HiFiMan HE1000se Headphones
A $3,500 set of headphones? Really? Well, if that sort of thing is in your price range, you’ll want to give the HE1000se a listen. Designed with hi-res audio in mind, it uses compact neodymium magnets that increase the speaker drivers’ efficiency. The arched headband provides stability and durability, and you’ve gotta admit these ’phones look striking, with a “window shade” open-back design (which, we’re told, also minimizes audio distortion) and matte finish with ebony wood trim.
Roland SRX KEYBOARDS Software Synthesizer
Fans of Roland’s early-2000s SRX expansion board, which added a whole library of sounds to the company’s standard hardware synthesizers, may like to know that those same patches are now available in plug-in form for Roland Cloud online service members. SRX KEYBOARDS boasts more than 1,700 original waveforms, 86 effects, and 393 presets—including both recreations of acoustic and electric instruments and more distinctive synth tones—all of them eminently tweakable. Requires a Roland Cloud account ($19.95/month, $215.40/year, free 30-day trial).
New Orleans Trumpet
Subtitled “A Down Home Conservatory Method,” Jim Thornton’s book presents music theory concepts for trumpeters in a Big Easy-centric style. Chord charts for essential trad jazz songs (meant to be used with the iReal Pro play-along app) are provided. Thornton also offers a local’s perspective on New Orleans history and culture, and how they relate to playing jazz.
Sabian Center Hammered Triangles
Spare a thought for the lowly triangle. It doesn’t get a lot of use in jazz, but when it does, you want it to project. Sabian’s new center-hammered triangles, manufactured from phosphor bronze, can help make that happen.
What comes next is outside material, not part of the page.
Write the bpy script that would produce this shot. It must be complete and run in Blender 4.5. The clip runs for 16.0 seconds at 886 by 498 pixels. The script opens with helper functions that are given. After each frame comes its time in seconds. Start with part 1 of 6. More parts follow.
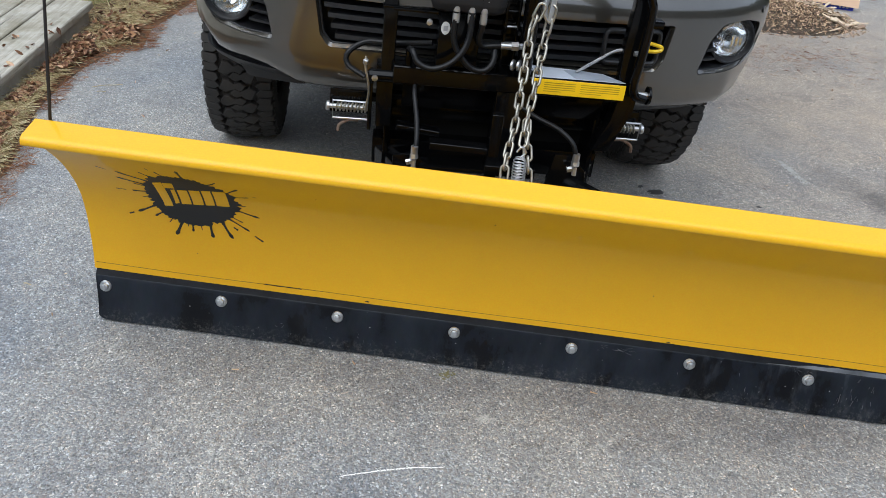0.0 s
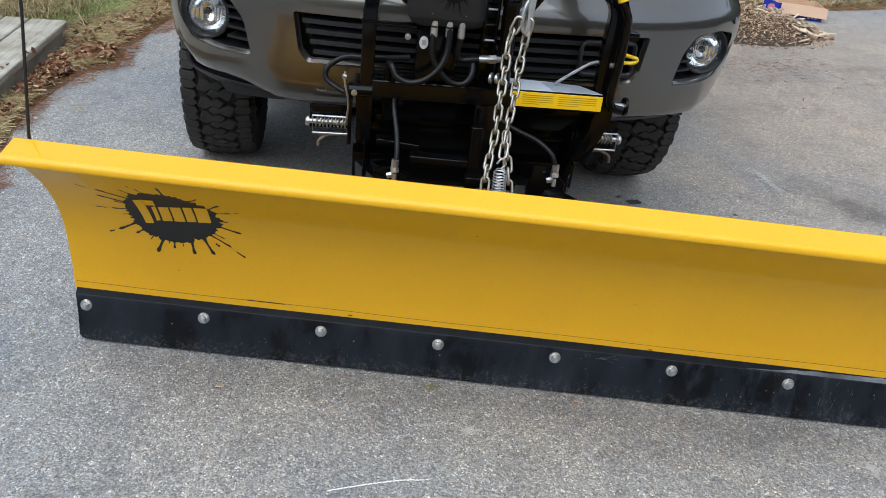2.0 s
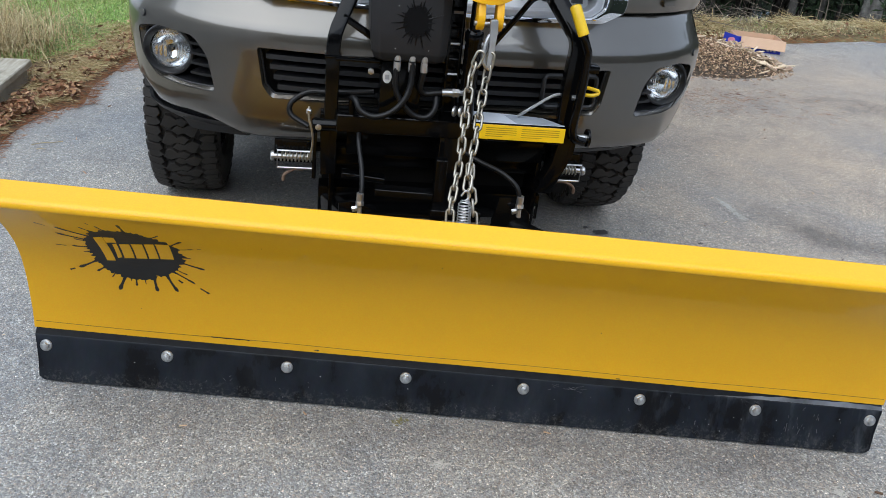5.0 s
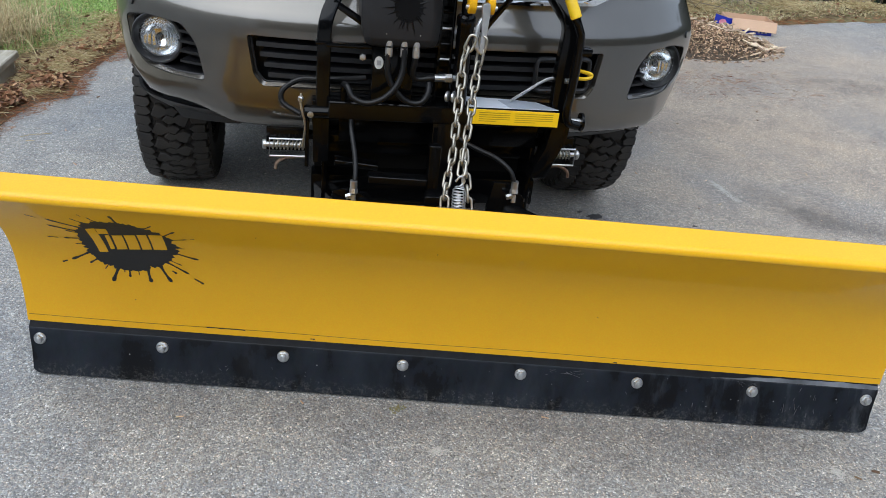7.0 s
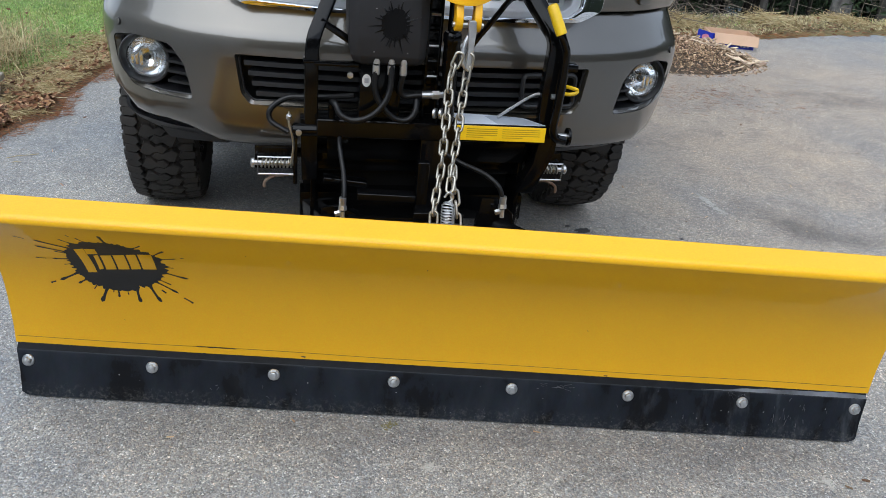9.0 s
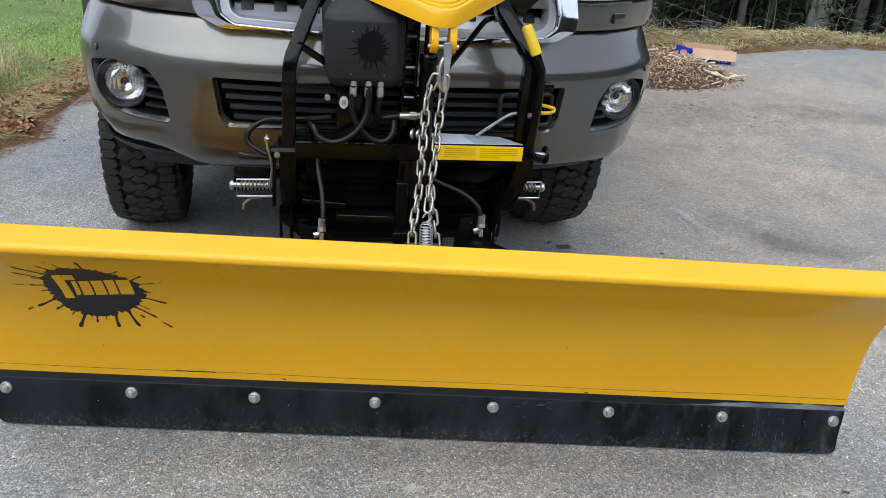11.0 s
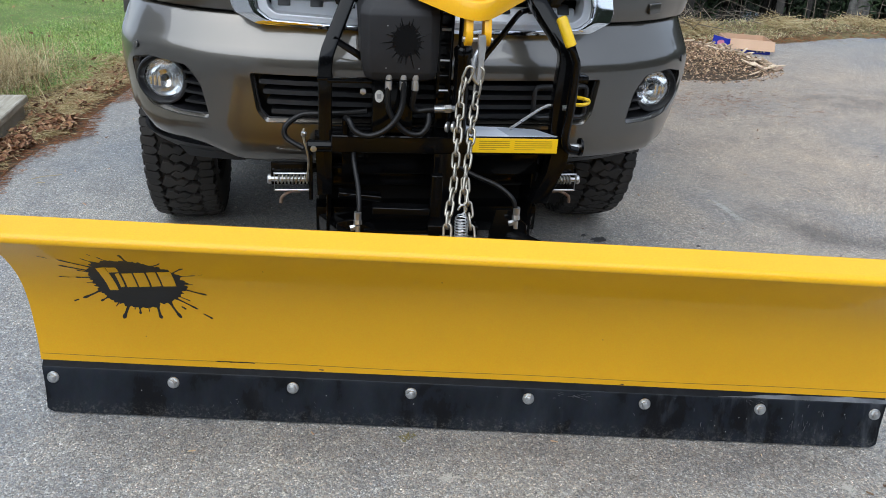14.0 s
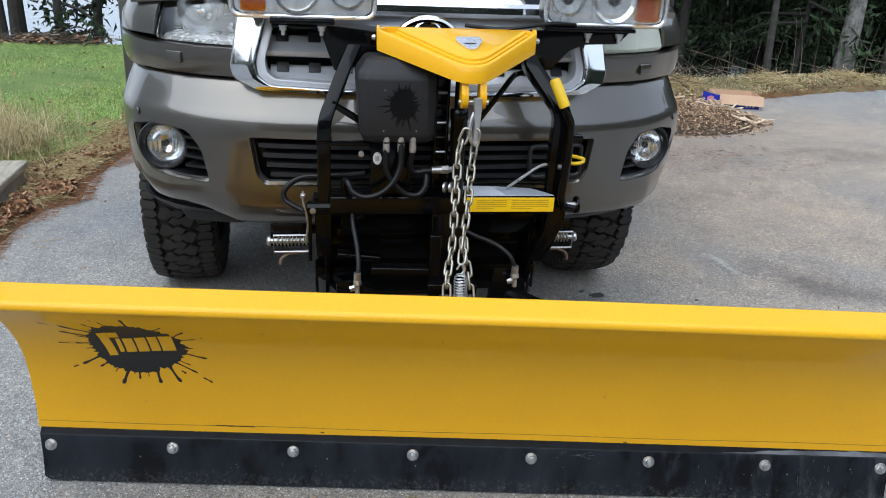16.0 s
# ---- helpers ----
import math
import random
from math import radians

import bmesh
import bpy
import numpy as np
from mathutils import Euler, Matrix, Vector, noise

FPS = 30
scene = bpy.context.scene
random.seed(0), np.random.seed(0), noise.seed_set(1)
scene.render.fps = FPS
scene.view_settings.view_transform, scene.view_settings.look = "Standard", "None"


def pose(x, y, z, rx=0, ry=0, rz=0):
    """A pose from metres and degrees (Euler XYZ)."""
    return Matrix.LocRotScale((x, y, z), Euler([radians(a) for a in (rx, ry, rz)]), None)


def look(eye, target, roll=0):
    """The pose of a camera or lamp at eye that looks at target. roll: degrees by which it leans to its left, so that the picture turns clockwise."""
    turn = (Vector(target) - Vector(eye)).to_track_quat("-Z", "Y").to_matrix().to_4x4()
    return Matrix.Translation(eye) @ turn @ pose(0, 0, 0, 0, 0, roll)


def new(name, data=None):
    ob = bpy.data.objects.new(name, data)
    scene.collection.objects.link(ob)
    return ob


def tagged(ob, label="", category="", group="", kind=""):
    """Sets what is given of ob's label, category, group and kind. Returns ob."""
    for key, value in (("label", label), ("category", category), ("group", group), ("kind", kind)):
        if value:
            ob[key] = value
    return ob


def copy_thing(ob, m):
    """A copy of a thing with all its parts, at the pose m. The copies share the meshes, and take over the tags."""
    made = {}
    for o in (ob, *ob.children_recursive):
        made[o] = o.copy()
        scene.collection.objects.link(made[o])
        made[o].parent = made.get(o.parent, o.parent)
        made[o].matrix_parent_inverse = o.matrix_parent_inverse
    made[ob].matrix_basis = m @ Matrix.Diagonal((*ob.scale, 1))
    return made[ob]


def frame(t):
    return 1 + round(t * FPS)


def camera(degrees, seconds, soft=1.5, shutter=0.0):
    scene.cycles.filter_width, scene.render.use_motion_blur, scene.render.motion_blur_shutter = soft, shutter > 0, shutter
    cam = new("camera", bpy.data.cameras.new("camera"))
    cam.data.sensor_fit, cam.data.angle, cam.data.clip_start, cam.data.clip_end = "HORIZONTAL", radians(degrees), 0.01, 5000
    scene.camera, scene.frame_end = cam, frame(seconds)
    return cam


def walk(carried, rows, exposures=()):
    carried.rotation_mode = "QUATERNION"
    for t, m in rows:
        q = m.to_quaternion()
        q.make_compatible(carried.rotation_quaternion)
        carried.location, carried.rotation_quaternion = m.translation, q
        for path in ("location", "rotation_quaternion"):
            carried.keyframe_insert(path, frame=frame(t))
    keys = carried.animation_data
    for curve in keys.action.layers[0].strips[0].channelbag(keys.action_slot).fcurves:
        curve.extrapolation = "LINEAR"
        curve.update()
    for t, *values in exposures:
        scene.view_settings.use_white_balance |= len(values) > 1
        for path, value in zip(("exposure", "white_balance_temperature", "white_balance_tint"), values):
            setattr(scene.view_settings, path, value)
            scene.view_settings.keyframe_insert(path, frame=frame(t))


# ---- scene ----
cam = camera(56.5, 16.0, soft=0.7, shutter=0.1)
PATH = [
    (0, (-0.371, -2.487, 1.47), (-0.169, -0.777, 0.453), 6.9),
    (0.5, (-0.367, -2.487, 1.471), (-0.156, -0.768, 0.471), 6.8),
    (1, (-0.366, -2.493, 1.487), (-0.143, -0.767, 0.502), 6.6),
    (1.5, (-0.373, -2.492, 1.484), (-0.14, -0.766, 0.501), 6.5),
    (2, (-0.381, -2.499, 1.468), (-0.13, -0.774, 0.487), 6.6),
    (2.5, (-0.369, -2.502, 1.469), (-0.101, -0.779, 0.489), 6.8),
    (3, (-0.365, -2.505, 1.471), (-0.079, -0.788, 0.487), 6.9),
    (3.5, (-0.369, -2.511, 1.468), (-0.066, -0.79, 0.495), 6.9),
    (4, (-0.357, -2.51, 1.473), (-0.047, -0.777, 0.523), 6.8),
    (4.2, (-0.352, -2.509, 1.474), (-0.039, -0.767, 0.543), 6.6),
    (6.3, (-0.377, -2.487, 1.447), (-0.068, -0.725, 0.554), 6.4),
    (6.5, (-0.375, -2.486, 1.453), (-0.061, -0.734, 0.542), 6.3),
    (7, (-0.364, -2.493, 1.458), (-0.035, -0.752, 0.53), 5.9),
    (7.5, (-0.355, -2.5, 1.452), (-0.015, -0.762, 0.523), 5.6),
    (8, (-0.36, -2.504, 1.458), (-0.015, -0.761, 0.54), 5.4),
    (8.5, (-0.363, -2.498, 1.459), (-0.013, -0.748, 0.555), 5.4),
    (9, (-0.369, -2.499, 1.46), (-0.012, -0.744, 0.569), 5.5),
    (9.5, (-0.361, -2.503, 1.467), (0.008, -0.744, 0.589), 5.6),
    (10, (-0.35, -2.506, 1.471), (0.033, -0.745, 0.605), 5.4),
    (12.5, (-0.356, -2.506, 1.479), (0.01, -0.734, 0.626), 4.1),
    (13, (-0.36, -2.513, 1.478), (-0.024, -0.741, 0.614), 3.8),
    (13.5, (-0.365, -2.521, 1.477), (-0.05, -0.748, 0.606), 3.7),
    (14, (-0.355, -2.521, 1.475), (-0.048, -0.747, 0.604), 3.7),
    (14.5, (-0.362, -2.514, 1.476), (-0.058, -0.738, 0.608), 3.9),
    (15, (-0.358, -2.52, 1.477), (-0.049, -0.737, 0.624), 3.8),
    (15.5, (-0.363, -2.523, 1.476), (-0.049, -0.73, 0.648), 3.5),
    (15.7, (-0.363, -2.524, 1.471), (-0.05, -0.722, 0.66), 3.2),
    (15.8, (-0.357, -2.521, 1.481), (-0.047, -0.715, 0.679), 3.1),
    (15.9, (-0.354, -2.519, 1.485), (-0.045, -0.704, 0.703), 2.9),
    (16, (-0.364, -2.527, 1.489), (-0.047, -0.699, 0.742), 2.8),
]
walk(cam, [(t, look(eye, target, roll)) for t, eye, target, roll in PATH])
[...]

The dense center-hammering—check out that rougher texture in the middle—produces a rich timbre with overtones, better for projection. And when you want a single penetrating tone, just hit it in the corners.
Making Poor Man’s Guitars
Shane Speal is the undisputed king of cigar box guitars, having built about 2,000 of them. Now he’s got a book on the subject, which tells plenty of stories about the makers and players of these uniquely American axes, including folks like Blind Willie Johnson and Scrapper Blackwell. And if you happen to have some spare wood, steel wire, and an empty cigar box handy, Speal will show you how to build one of your own.